The Senate this week passed sweeping legislation aimed at easing the nation’s opioid epidemic, but advocates worry that it doesn’t go far enough.
Washington state officials praised the Opioid Crisis Response Act, which would increase regulation of opioid manufacturers and expand addiction treatment options.
But they stressed that it’s just one step in addressing the epidemic, which has caused more than 7,500 deaths in Washington between 2006 and 2016, according to the state’s Department of Health.
“It is an incremental change. It is not a massive change,” said Jason McGill, Gov. Jay Inslee’s senior health policy advisor. “Let’s face it. With what Congress is right now, getting anything passed is probably a good thing.”
Among the concerns is the exclusion of policies, endorsed by the American Society of Addiction Medicine and the National Governors Association, that would streamline the process of caring for addicted patients. The House passed its version of the bill earlier this year; negotiators from the two chambers will now craft a compromise plan, and the House and Senate will vote on it, probably later this year.
McGill also saw plenty to like in the bill approved overwhelmingly this week by the Senate, especially initiatives that complement or expand programs Washington is already employing to fight the opioid crisis.
The legislation includes a telemedicine grant to teach the best practices for dealing with opioid addiction to doctors who work at community opioid recovery centers, McGill said.
That would create a network for physicians similar to the Hub and Spoke model used in Washington, which he said has seen “some real success.” Statistics from the state’s Department of Social and Health Services show Washington’s model is outperforming its goals, with more than 3,200 people in treatment as of July, nearly twice its target number.
The bill also has a $46 million grant program, proposed by Sen.
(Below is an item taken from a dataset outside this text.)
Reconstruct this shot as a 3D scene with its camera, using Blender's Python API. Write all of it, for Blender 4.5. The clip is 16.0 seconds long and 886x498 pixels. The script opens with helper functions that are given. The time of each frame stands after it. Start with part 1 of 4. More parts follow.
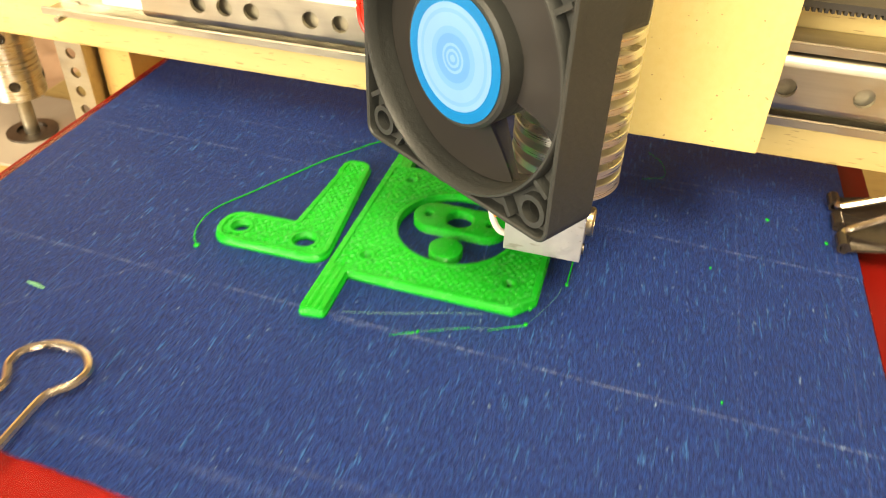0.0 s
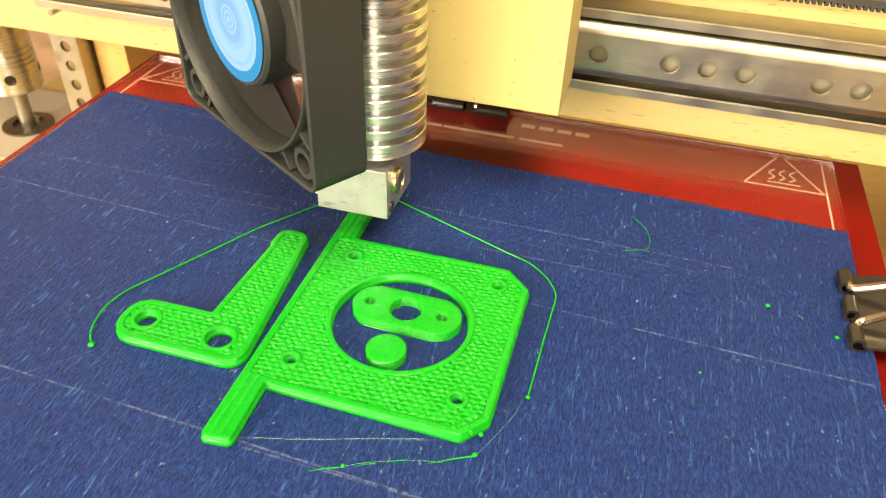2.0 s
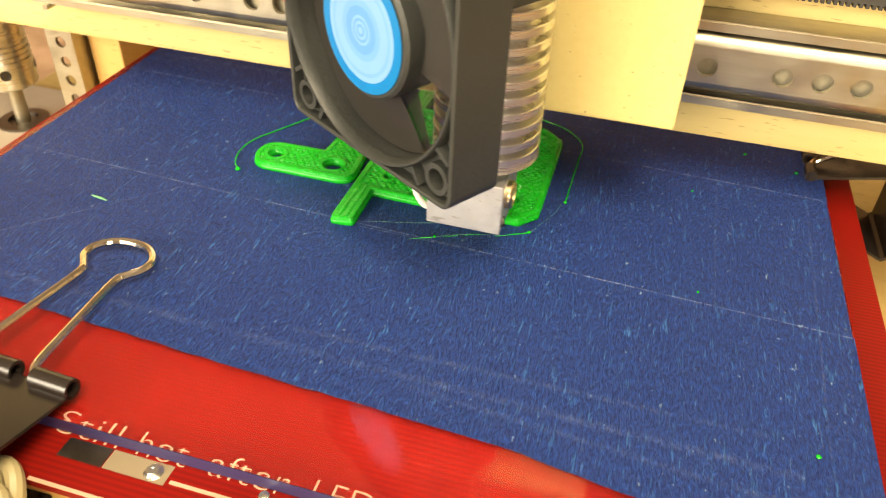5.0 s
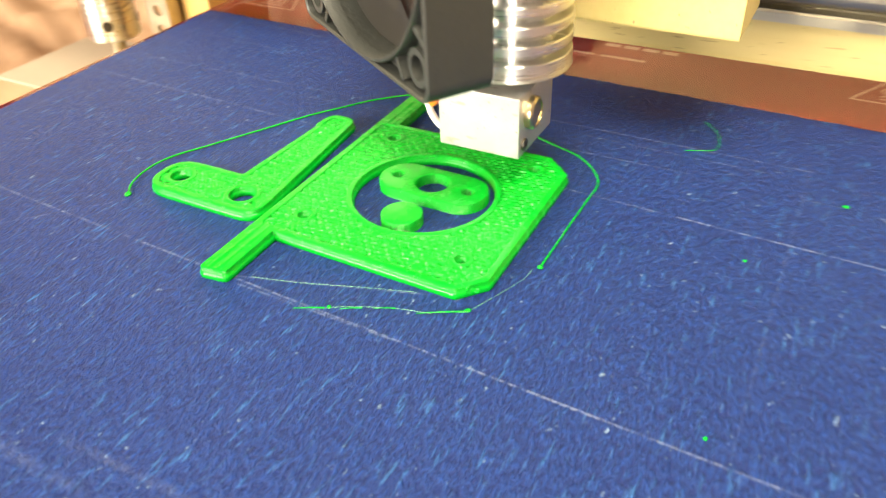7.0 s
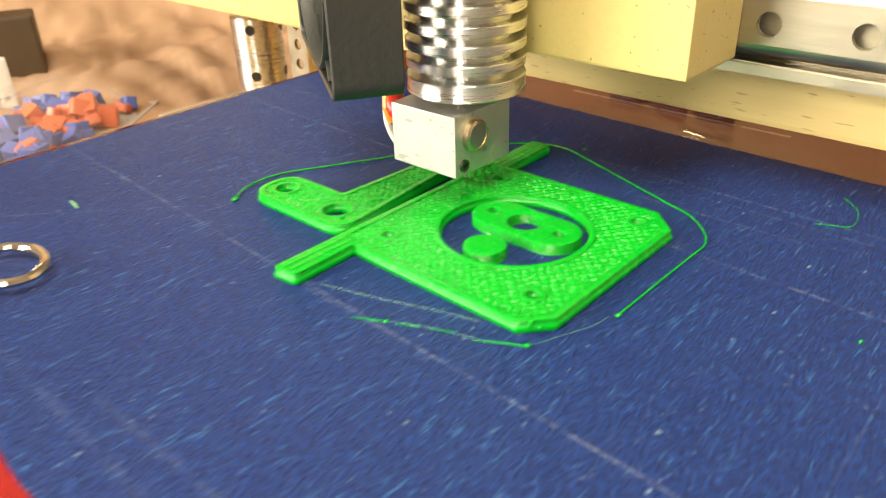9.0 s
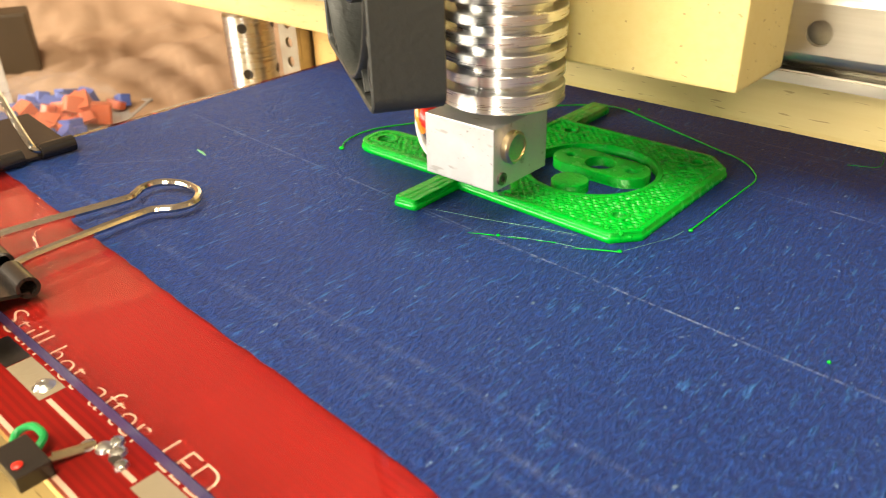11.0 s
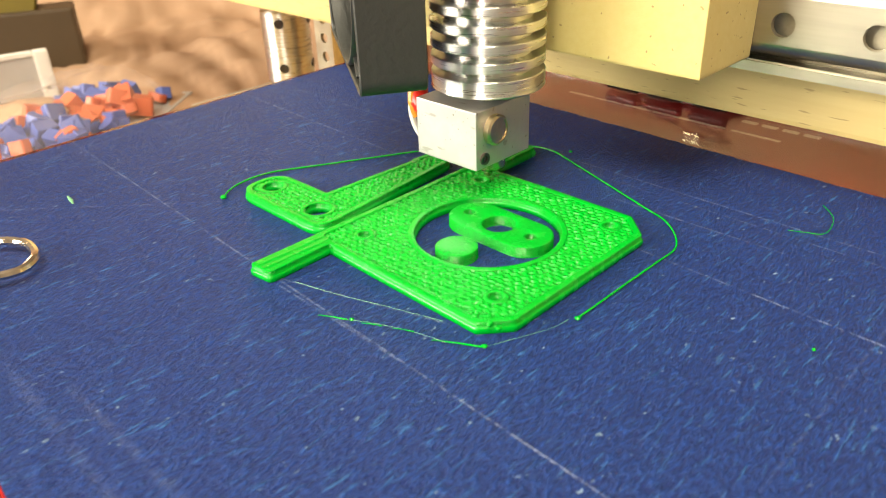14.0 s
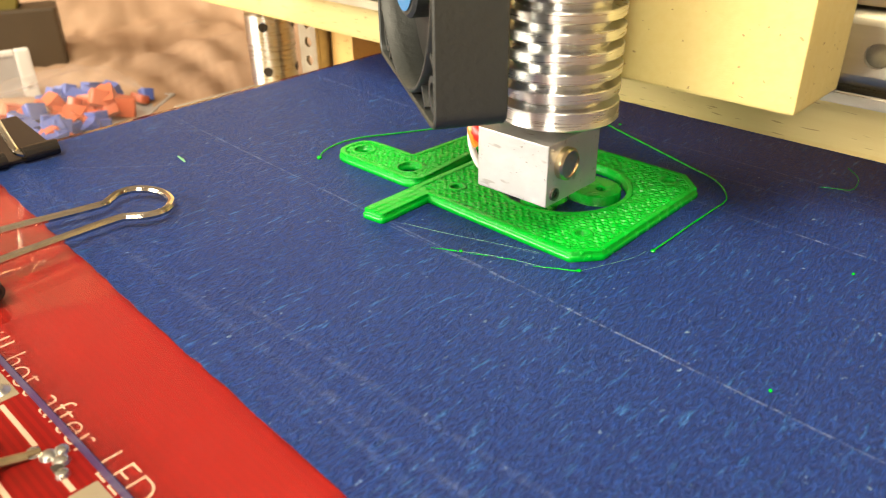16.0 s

Maria Cantwell, D-Washington, to train emergency responders for dealing with the aftermath of a drug overdose, and link them with clinicians and peer recovery people. McGill said Washington has a related pilot program underway “that we’d like to scale up” using a federal grant.
Casey Katims, Washington’s director of federal and inter-state affairs, liked a bill provision that allows doctors to continue caring for 275 addicted patients with medication-assisted treatment, a technique that combines medication and therapy.
A crucial part of the legislation, Katims said, is a funding for Opioid State Targeted Response grants, which “we’ve been able to deploy ... in really important ways to help people who are struggling with addiction.”
But the bill, approved Monday night by a 99-1 vote, has flaws.
It does not include a change to the Medicaid Institutions for Mental Diseases exclusion, which limits the funding that residential treatment facilities with more than 16 beds can receive from Medicaid — a joint federal-state program that provides free or discounted health care for low-income Americans.
President Donald Trump has been granting waivers to Washington and other states so their facilities can receive the Medicaid funding, Katims said, but Inslee would like to see a change in the law.
Monday’s opioid bill does not modify a patient privacy rights law that hampers doctors’ ability to access information about patients’ substance use disorders, another change that Inslee has endorsed. He declared a “public health crisis” in Washington, where prescription-related deaths are decreasing but heroin and fentanyl overdoses have risen over the last few years.
Sen. Patty Murray, D-Washington, the top Democrat on the Senate Health Committee, cheered the bill’s passage but acknowledged the legislation does not go far enough in combating the epidemic.
“I know this is far from case-closed,” she said. “We have a whole lot more work ahead of us in the coming months and years to truly respond to this crisis.”
Another of Cantwell’s initiatives in the bill would increase civil and criminal penalties on opioid manufacturers that fail to control “negligent distribution” of painkillers, which her office said could strengthen lawsuits Washington cities and the state have filed against manufacturers.
Last year, Washington Attorney General Bob Ferguson sued Purdue Pharma, the maker of the pain reliever OxyContin, accusing the company of “fueling the opioid epidemic in Washington state, embarking on a massive deceptive marketing campaign and convincing doctors and the public that their drugs are effective for treating chronic pain and have a low risk of addiction, contrary to overwhelming evidence.”
If successful, the lawsuit, filed in King County Superior Court, would force the company to forfeit the money it made in Washington as a result of its “illegal conduct,” and put it toward countering the state’s epidemic.
“We vigorously deny the state’s allegations,” said Bob Josephson, a Purdue spokesman. “The state claims Purdue acted improperly by communicating with prescribers about scientific and medical information that (the Food and Drug Administration) has expressly considered and continues to approve. We believe it is inappropriate for the state to substitute its judgment for the judgment of the regulatory, scientific and medical experts at FDA.”